Nestlé efforts towards reducing deforestation in these regions
Considering the major achievements, Nestlé mapped out 85% of the farm boundaries of the 110 000 Nestlé Cocoa Plan farmers in Ghana and Ivory Coast. Likewise, Nestlé distributed over 1.25 million native forest and local fruit trees to make farms more climate-resilient and to diversify farmers’ incomes.
The company has also distributed over two million high-yielding cocoa trees in Ghana to restore cocoa-growing farms and boost productivity; and helped more than 10 000 people benefiting from financial support through village saving loan associations in the two West African nations.
Furthermore, other measures include delivering over 1,000 more efficient and less polluting cookstoves to reduce pressure on forests and help improve family health in Ivory Coast; and engaging over 4 900 individuals in income-generating projects in Ivory Coast during 2020. Also, the Company is training for 10,000 farmers on the importance of forest protection and best agricultural practices.

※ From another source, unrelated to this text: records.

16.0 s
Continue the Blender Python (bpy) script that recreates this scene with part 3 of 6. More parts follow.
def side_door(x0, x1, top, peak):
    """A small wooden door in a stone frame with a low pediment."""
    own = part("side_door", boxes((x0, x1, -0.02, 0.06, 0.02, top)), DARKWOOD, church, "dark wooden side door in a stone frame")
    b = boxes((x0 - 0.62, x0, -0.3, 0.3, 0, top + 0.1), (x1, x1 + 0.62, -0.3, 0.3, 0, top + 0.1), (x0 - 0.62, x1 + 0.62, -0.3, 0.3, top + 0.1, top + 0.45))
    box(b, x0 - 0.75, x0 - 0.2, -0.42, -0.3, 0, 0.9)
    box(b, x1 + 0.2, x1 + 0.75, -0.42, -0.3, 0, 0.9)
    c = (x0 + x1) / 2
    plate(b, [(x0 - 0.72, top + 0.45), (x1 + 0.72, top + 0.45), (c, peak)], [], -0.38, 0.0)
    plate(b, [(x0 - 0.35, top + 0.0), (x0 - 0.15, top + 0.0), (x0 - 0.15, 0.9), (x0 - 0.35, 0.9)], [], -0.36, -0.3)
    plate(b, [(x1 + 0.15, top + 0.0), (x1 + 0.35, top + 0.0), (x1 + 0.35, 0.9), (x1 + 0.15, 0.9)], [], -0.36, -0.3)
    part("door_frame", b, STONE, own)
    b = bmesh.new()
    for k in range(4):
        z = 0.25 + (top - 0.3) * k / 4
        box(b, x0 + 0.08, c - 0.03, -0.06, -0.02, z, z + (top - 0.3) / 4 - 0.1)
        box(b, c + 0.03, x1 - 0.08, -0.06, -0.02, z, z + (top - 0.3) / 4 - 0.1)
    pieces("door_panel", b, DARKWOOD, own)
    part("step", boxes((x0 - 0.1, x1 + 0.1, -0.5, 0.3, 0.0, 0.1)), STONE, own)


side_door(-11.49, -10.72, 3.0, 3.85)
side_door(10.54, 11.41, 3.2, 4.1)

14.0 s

As the company added, it recognised that for a lasting and meaningful impact, in addition to addressing deforestation linked to cocoa, it needs to conserve and restore forests actively while promoting sustainable livelihoods and respecting human rights.
Overall, these initiatives contribute to Nestlé’s climate actions to achieve net-zero greenhouse gas emissions by 2050 at the latest.
And as part of this effort, Nestlé is deploying nature-based solutions, like forest conservation and restoration, to absorb more carbon, improve soil health, and enhance biodiversity.